There are 10 comments at the moment, we would love to hear your opinion too.

  1. Doesn’t take long for people to try and jump on a huge bandwagon does it

  2. We all know there is likley to be a flood of questionable sites, taking advantage of the new freedoms in order to liberate pensions. However there will also be many start-ups, wanting to provide a genuine and honest service to work within the law, but wanting to do things a little differently in order to stand out.

    I do not want to see innovation tarred with the same brush as con-artists, and therefore hope the regulator sees worth in providing guidance to assist the start up of genuine businesses.

  3. The so called marketing companies/telesales operations need bringing in line with the FS regulations completely. Right now too many operate in that grey area of the law and avoid scrutiny.

  4. Makes me laugh I tried to close down a company which registered PRISM IFA Ltd and we are PRISM Independent Financial Advisers Ltd. I was told IFA could stand for anything such as International Football Association, when I said their advisers they told me they would not act.

    We have now purchased the PRISM IFA Ltd when they closed, but it just goes to show when it suits them?

  5. @ Anne Uity

    “I do not want to see innovation tarred with the same brush as con-artists, and therefore hope the regulator sees worth in providing guidance to assist the start up of genuine businesses.”

    They do via their by a dedicated dept. “team innovate” , Make of that what you will !

    Meanwhile back to the article, good news but I fear this will have not even scratched the surface !!

  6. Obviously it’s illegal to misappropriate the term pensionwise and for a firm to imply (falsely) that its services are directly connected with or part of the Government’s new guidance service. However, in view of the fact that most of the personnel who will be providing the latter will be neither qualified, FCA-authorised or regulated, is it illegal for an organisation to offer a similar service provided it makes no claims to being officially part of the Government’s new guidance service? Come in (or call us) for a chat without either costs or obligation and we’ll give you a general outline of the available options. We aren’t here to provide specific advice or to sell you anything but, if you agree that you may well benefit from proper advice, we’ll put you in touch with an FCA-authorised advisory firm.
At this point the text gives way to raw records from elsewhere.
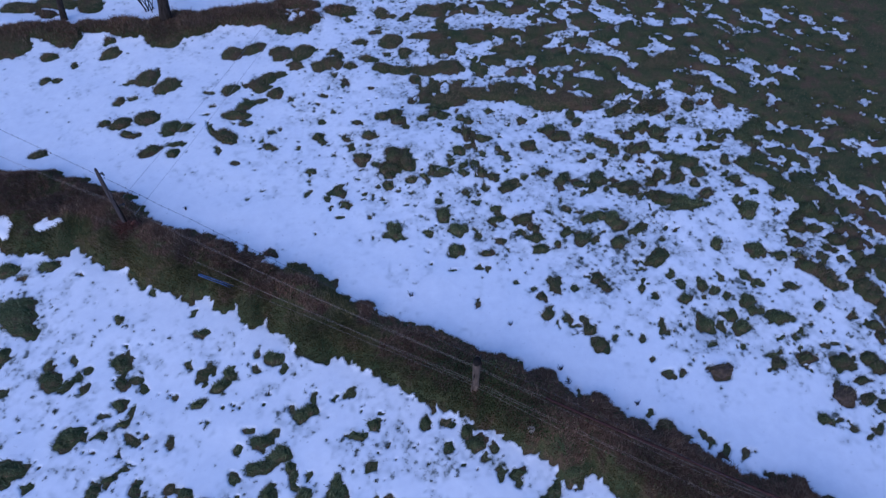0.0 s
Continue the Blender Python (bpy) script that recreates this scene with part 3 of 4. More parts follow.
bare(3.17, 8.35, 0.16, 0.14, 38)
bare(3.23, 8.20, 0.17, 0.12, 21)
bare(2.62, 8.28, 0.06, 0.05, 29)
bare(3.51, 8.07, 0.11, 0.07, 15)
bare(3.67, 8.17, 0.08, 0.06, 26)
bare(3.54, 8.00, 0.05, 0.03, 66)
bare(3.98, 8.39, 0.07, 0.05, 54)
bare(4.01, 7.87, 0.06, 0.04, 51)
bare(4.07, 8.12, 0.05, 0.04, 29)
bare(4.29, 8.10, 0.05, 0.03, 42)
bare(1.19, 7.62, 0.03, 0.03, 28)
bare(2.04, 8.46, 0.04, 0.03, 75)
bare(2.55, 8.51, 0.05, 0.04, 68)
bare(1.97, 6.88, 0.17, 0.12, 74)
bare(2.01, 6.76, 0.11, 0.07, 80)
bare(1.89, 6.99, 0.07, 0.05, 76)
bare(1.73, 6.63, 0.10, 0.08, 67)
bare(1.76, 6.30, 0.13, 0.09, 79)
bare(1.80, 6.42, 0.06, 0.04, 80)
bare(2.31, 6.78, 0.08, 0.06, 59)
bare(2.07, 6.27, 0.05, 0.04, 70)
bare(2.08, 6.17, 0.11, 0.05, 101)
bare(1.93, 6.09, 0.08, 0.03, 83)
bare(2.34, 6.18, 0.10, 0.06, 8)
bare(2.40, 6.01, 0.13, 0.10, 30)
bare(2.21, 6.02, 0.06, 0.04, 20)
bare(2.16, 5.90, 0.04, 0.02, 78)
bare(2.55, 5.75, 0.15, 0.11, 67)
bare(2.47, 5.79, 0.08, 0.06, 16)
bare(2.81, 5.86, 0.09, 0.04, 41)
bare(2.67, 7.03, 0.14, 0.09, 74)
bare(2.78, 6.83, 0.16, 0.08, 114)
bare(3.81, 7.46, 0.20, 0.14, 55)
bare(3.58, 7.35, 0.06, 0.05, 52)
bare(3.42, 7.38, 0.08, 0.06, 41)
bare(3.45, 7.19, 0.09, 0.04, 7)
bare(3.68, 7.39, 0.11, 0.08, 48)
bare(3.40, 6.84, 0.11, 0.07, 66)
bare(3.63, 6.68, 0.08, 0.05, 61)
bare(3.22, 5.83, 0.06, 0.05, 5)
bare(3.35, 5.46, 0.06, 0.04, 30)
bare(3.60, 6.15, 0.09, 0.06, 67)
bare(3.62, 6.00, 0.10, 0.06, 81)
bare(3.98, 7.09, 0.09, 0.06, 20)
bare(4.09, 6.90, 0.09, 0.08, 52)
bare(4.09, 6.59, 0.10, 0.07, 58)
bare(4.93, 7.75, 0.15, 0.08, 59)
bare(4.45, 6.89, 0.12, 0.07, 62)
bare(4.60, 6.78, 0.11, 0.06, 62)
bare(4.42, 6.68, 0.05, 0.03, 50)
bare(4.78, 7.06, 0.08, 0.04, 81)
bare(4.83, 6.66, 0.08, 0.07, 41)
bare(5.58, 7.65, 0.15, 0.13, 111)
bare(5.63, 7.53, 0.14, 0.07, 11)
bare(5.26, 7.08, 0.12, 0.07, 133)
bare(5.39, 6.94, 0.09, 0.07, 66)
bare(5.44, 6.89, 0.07, 0.05, 24)
bare(5.15, 6.57, 0.16, 0.11, 51)
bare(5.17, 6.38, 0.11, 0.09, 172)
bare(5.29, 6.36, 0.09, 0.06, 29)
bare(4.77, 6.27, 0.13, 0.09, 34)
bare(4.92, 6.09, 0.16, 0.12, 35)
bare(4.57, 6.05, 0.10, 0.04, 84)
bare(4.61, 6.35, 0.06, 0.04, 42)
bare(4.26, 6.21, 0.08, 0.06, 36)
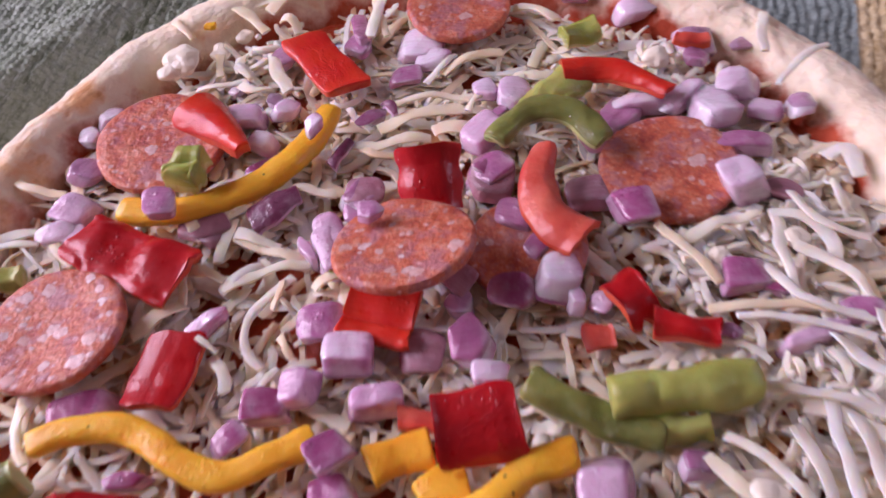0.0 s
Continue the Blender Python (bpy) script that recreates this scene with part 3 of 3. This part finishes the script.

All such a firm would be doing would be promoting the potential benefits of talking to a properly authorised adviser. In theory, anyone could do that, couldn’t they?

  7. @ DH

    Team innovate? Ah yes, the department who only make communications on February 30th…

    All cynicism aside, a campaign focussed on educating the public on what each type of service can provide will be invaluable to potential retirees. Why not make it compulsory for providers, administrators etc. to issue a single page ‘how Pensions wise/financial advisers can help your retirement planning’ leaflet to clients over age 54?

    I’m going to have to be careful, or I might be press-ganged into the team!

  8. “The Treasury told the FT it would act sooner to “ensure consumers are not misled”

    Umm, hello Mr FT, I wonder if you could report another website sure to mislead consumers, it’s called:

    “Money Advice Service.org”

    It doesn’t give advice, but the word in its website name just really appears to me to be really kind of similar to, hmmm, ‘advice’.

  9. If, as claimed, pensionwise’s only mission objective is/was “to provide a link between the general public seeking independent pensions advice and independent financial advisers regulated by the FCA”, is it just another lead generation service funded by IFA’s who pay for each lead on a case by case basis?

    I receive a couple of calls a month from outfits offering either a pension review service or (as an adviser) leads to people who’ve said they’d like their pension arrangements reviewed. For the former, the promise is always the same ~ the review service is FOC. For the latter, acceptance of any leads is conditional upon you agreeing not to charge for your review.

    This, were people to realise it, can only mean that the object of every review is to persuade you to transfer into an alternative plan with an adviser fee. How many reviews, one wonders, conclude that the best course of action is to leave things as they are? Precious few, if any, I’ll bet. Is it any wonder that the FCA has concerns about contingent charging?

  10. Interesting to speculate what the Treasury plans to do about the considerable number of dodgy Brit expat FAs who fled back home from their overseas havens after the LM fiasco surfaced!

    ‘Nothing’ would be the result of such speculation – one such crook opened an online financial advisory site catering for expat retirees within a short time of his arrival in his old Lancashire stomping grounds. Expats who’d lost massive amounts managed to get it shut down fast, but the guy and those like him are obviously still operating in the UK, using offshore product providers with even less ethics.

    These days, ‘expat’ means ‘excluded’ from any UK government help or support.